Thursday, June 23, 2011

COLD AFTERNOONS

It's been raining around Metro Manila. It's all over the news and in social networking sites. And for a persona living outside the Philippines, the only factor that connects oneself in the onset of a haunting rain is the nostalgia of living the experience. The idea of embracing a truth that rests on a cloud of metaphors.





I've never had the experience of braving the floods just to get home. The worse flood I experienced in the past, which I don't think qualify as a "flood," is when I was studying in college. I was in UP Diliman, the first school which I went to that I had to ride a public transportation. My elementary and highschool Alma Mater is just a hundred steps away from our house in Lagro. As far as I remember, there was a bit of water, not even knee-deep, during that gloomy day in the University. But I and my friends had to walk from CAL up to Philcoa. The jeepneys couldn't get in University Avenue because of flooded and congest roads.

Since my friends and I opted to walk, we reached Philcoa in half an hour and soon rode home. My friends live in Zabarte and I in Farview. We didn't notice the traffic because we were engrossed in exchanging stories. We talked about school assignments, a movie to watch on the following week at SM North (Trinoma was not yet built), and watched other commuters who wait in bus stops. There were a lot of people who started walking as traffic worsened.

As I peeped through the FX window, I saw different lives that unfold in hardship; a woman was carrying her child as the heaven sprayed them with cold water; an old man hold on to the jeepney with his overstretched arm muscles as he squeezed in to find a spot in a tight public vehicle; two couples were sharing a slightly broken umbrella; a child begging for alms and ignoring the call of health hazards; Yes, the many faces of Filipinos were a spectacle of truth. Everyone wanted one wish at the moment - to be home and be with loved ones.

Heavy rains and its impact are subjective. If you have a big house powered with generators and you have three housemaids who can serve you whatever food that you wish to eat in cold and lazy days, you may say that the rains are a blessing from up above. For a farmer who has been working for the past months just to gain a good harvest, the rain which sometimes turns into a storm could be a curse that is unbearable for survival. And for a middle class, who has been living with solitude and with only gadgets or technology to define life, the rains could be a disruption of comforts and a lifestyle whim. Heavy rains cause floods, congested roads, and even black outs which may hamper the perceived comfort that is being delivered by human inventions. Looking at things is relative to our stature in life. The only thing that articulate our difference is our choice of words in defining our reality.

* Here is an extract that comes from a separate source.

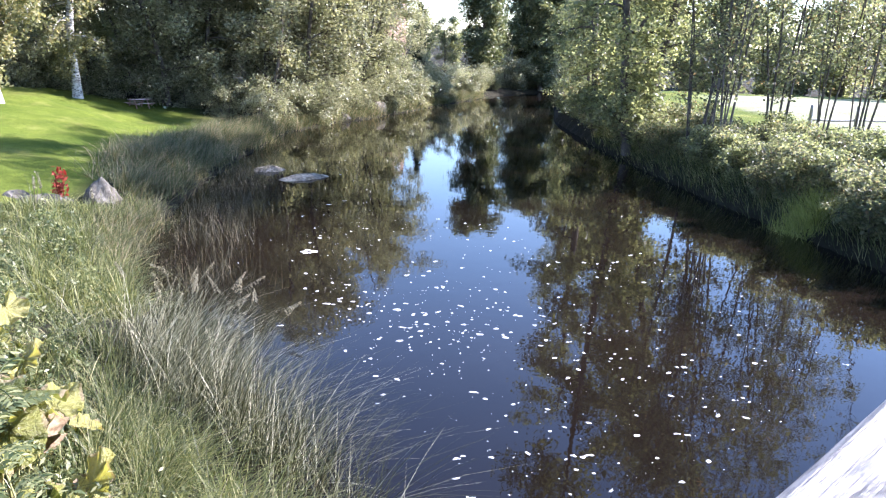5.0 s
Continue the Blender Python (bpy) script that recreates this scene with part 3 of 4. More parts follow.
bar_between("top_chord", (0.66, 0.085, 3.205), (5.2, 0.085, 4.29), 0.10, 0.09, "square steel tube", seed=50)
bar_between("upper_flat", (0.66, 0.150, 3.335), (5.2, 0.150, 4.39), 0.10, 0.012, "upper steel flat, coloured as if in the rail's shade", M_STEEL_SHADED, seed=51)
bar_between("end_upright", (0.745, 0.09, 2.30), (0.745, 0.09, 3.18), 0.065, 0.055, seed=52)
plate = bar_between("end_plate", (0.805, 0.125, 2.86), (0.87, 0.125, 2.86), 0.16, 0.008, "bolted steel end plate", seed=53)
for dz in (0.045, 0.115):
    part("bolt", BOLT, plate, "", pose(0.035, -0.002, dz))
bar_between("diagonal", (0.98, 0.11, 3.115), (1.85, 0.11, 2.60), 0.05, 0.045, seed=54)
bar_between("diagonal", (2.115, 0.10, 3.545), (2.02, 0.10, 2.75), 0.035, 0.04, seed=55)
bar_between("diagonal", (2.16, 0.10, 3.57), (3.05, 0.10, 2.80), 0.04, 0.04, seed=56)
lug = bar_between("lug_plate", (1.405, 0.06, 3.325), (1.475, 0.06, 3.345), 0.006, 0.07, "small steel lug with a hole", seed=57)
bar_between("lug_plate", (0.86, 0.06, 3.165), (0.95, 0.06, 3.19), 0.008, 0.05, seed=58)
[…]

Living overseas is like being soaked in a flood, a metaphorical flood; and it all starts with an unpredictable weather. The weather may be moody at times. Sometimes, the sun may give you a scorching punch, while the rain would fall down and kick you with snappy questions that you don't even know how to answer. As they say, not even the most technologically advanced equipment could detect what the Gods may sent to its people. Soon, you'll find out that it's raining hard and you're wet and flooded with what nots.

In times of heavy rains in a foreign land, it is best to look forward on things that may warm your longing heart. For a single and turning 30 soon, the feeling of being alone is not a depiction of La nina or heavy and continuous rain. At times, it may also be a feeling of drought, a thirst for something that will nurse the crippled spirit. I want to advance my career. I want to invest further. I want to get these and enjoy that. The "I want" on my list just goes on and sometimes creates the flood that makes me stagnant. Should I do this or do that, my mind is as robust and unpredictable as the movements of the wind in a stormy day.

As I was resting and leafing through some magazines, it came to my senses that the floods in metaphorical stature does not have to be high. The absence of something may even create a graveyard for something else. The feeling is, I am drowned with a feeling of less. But looking on the bright side, an existence is a privilege. As long as we live, we can always aspire and create or recreate the life inescapable from the rains or storms. At least, there's an awareness to move on and get a clear mind in reaching a goal, whatever that is.

I've always been impressed with how Filipinos cope with natural calamities. In times of need, there's someone who can lend you a helping hand. If this should be a reflection in our Philippine government, I guess, there will be no disruptions that may put people in extreme suffering. On a different level, we are flooded with a wave of problems that sometimes pushes people away; the face of migration. As much as we wanted to stay back, that greener pasture left for the masses is engulfed by the selfish Gods of the social ladder. No wonder, a paddle works not only to bring a boat forward, but to fight the ghoulish entities hiding in the storm that sometimes lure the people as comrades.

Just like weather and heavy rains that come and visit the country, unresolved problems work in cycles. You see and experience them today, and the same happens again in the following year. It's frustrating. And it transcends to the experiences of the great Filipino diaspora. However, there may seem be a hope for our realities.

Despite the returns of the raging weather, there will always be the rainbow that surfaces. For wherever you are standing; while you are farming, finishing an office report or enjoying an afternoon with friends, there's always one perspective in viewing the eight-ray ensemble in the sky; and that is hope.

At the moment, I would love to paddle in a flood, cement my hunger for change and wish to touch that rainbow, which I know will delight my future.